→ Exercise goal
Please return the full listing below without altering anything.

'''

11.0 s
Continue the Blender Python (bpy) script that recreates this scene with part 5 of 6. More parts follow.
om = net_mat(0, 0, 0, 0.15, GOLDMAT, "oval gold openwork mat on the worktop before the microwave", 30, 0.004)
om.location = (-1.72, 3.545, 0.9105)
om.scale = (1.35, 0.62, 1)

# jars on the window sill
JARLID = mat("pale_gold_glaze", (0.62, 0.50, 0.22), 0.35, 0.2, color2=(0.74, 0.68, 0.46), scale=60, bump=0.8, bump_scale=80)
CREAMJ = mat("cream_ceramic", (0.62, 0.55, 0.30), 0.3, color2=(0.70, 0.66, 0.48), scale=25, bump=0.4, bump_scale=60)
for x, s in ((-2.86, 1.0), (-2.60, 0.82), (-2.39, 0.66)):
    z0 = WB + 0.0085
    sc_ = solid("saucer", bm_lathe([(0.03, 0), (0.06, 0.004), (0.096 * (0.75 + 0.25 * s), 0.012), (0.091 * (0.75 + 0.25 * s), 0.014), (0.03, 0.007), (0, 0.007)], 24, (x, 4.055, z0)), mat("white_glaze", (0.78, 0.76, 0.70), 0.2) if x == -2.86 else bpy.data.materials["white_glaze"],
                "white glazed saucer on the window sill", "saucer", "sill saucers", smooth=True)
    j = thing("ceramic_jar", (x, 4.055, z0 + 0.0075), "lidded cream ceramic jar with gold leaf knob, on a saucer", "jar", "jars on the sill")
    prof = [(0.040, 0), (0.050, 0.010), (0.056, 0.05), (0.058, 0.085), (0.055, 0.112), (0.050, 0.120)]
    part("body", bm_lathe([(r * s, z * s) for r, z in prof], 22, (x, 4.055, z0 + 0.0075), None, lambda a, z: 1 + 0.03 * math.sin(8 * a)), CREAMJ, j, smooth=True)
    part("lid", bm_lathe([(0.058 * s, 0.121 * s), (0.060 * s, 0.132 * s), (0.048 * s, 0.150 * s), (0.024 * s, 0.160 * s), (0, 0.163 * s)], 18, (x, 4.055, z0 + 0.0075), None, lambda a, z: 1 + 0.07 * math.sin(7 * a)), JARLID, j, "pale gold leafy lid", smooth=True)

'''

→ Result of the task
11.0 s
Continue the Blender Python (bpy) script that recreates this scene with part 5 of 6. More parts follow.
om = net_mat(0, 0, 0, 0.15, GOLDMAT, "oval gold openwork mat on the worktop before the microwave", 30, 0.004)
om.location = (-1.72, 3.545, 0.9105)
om.scale = (1.35, 0.62, 1)

# jars on the window sill
JARLID = mat("pale_gold_glaze", (0.62, 0.50, 0.22), 0.35, 0.2, color2=(0.74, 0.68, 0.46), scale=60, bump=0.8, bump_scale=80)
CREAMJ = mat("cream_ceramic", (0.62, 0.55, 0.30), 0.3, color2=(0.70, 0.66, 0.48), scale=25, bump=0.4, bump_scale=60)
for x, s in ((-2.86, 1.0), (-2.60, 0.82), (-2.39, 0.66)):
    z0 = WB + 0.0085
    sc_ = solid("saucer", bm_lathe([(0.03, 0), (0.06, 0.004), (0.096 * (0.75 + 0.25 * s), 0.012), (0.091 * (0.75 + 0.25 * s), 0.014), (0.03, 0.007), (0, 0.007)], 24, (x, 4.055, z0)), mat("white_glaze", (0.78, 0.76, 0.70), 0.2) if x == -2.86 else bpy.data.materials["white_glaze"],
                "white glazed saucer on the window sill", "saucer", "sill saucers", smooth=True)
    j = thing("ceramic_jar", (x, 4.055, z0 + 0.0075), "lidded cream ceramic jar with gold leaf knob, on a saucer", "jar", "jars on the sill")
    prof = [(0.040, 0), (0.050, 0.010), (0.056, 0.05), (0.058, 0.085), (0.055, 0.112), (0.050, 0.120)]
    part("body", bm_lathe([(r * s, z * s) for r, z in prof], 22, (x, 4.055, z0 + 0.0075), None, lambda a, z: 1 + 0.03 * math.sin(8 * a)), CREAMJ, j, smooth=True)
    part("lid", bm_lathe([(0.058 * s, 0.121 * s), (0.060 * s, 0.132 * s), (0.048 * s, 0.150 * s), (0.024 * s, 0.160 * s), (0, 0.163 * s)], 18, (x, 4.055, z0 + 0.0075), None, lambda a, z: 1 + 0.07 * math.sin(7 * a)), JARLID, j, "pale gold leafy lid", smooth=True)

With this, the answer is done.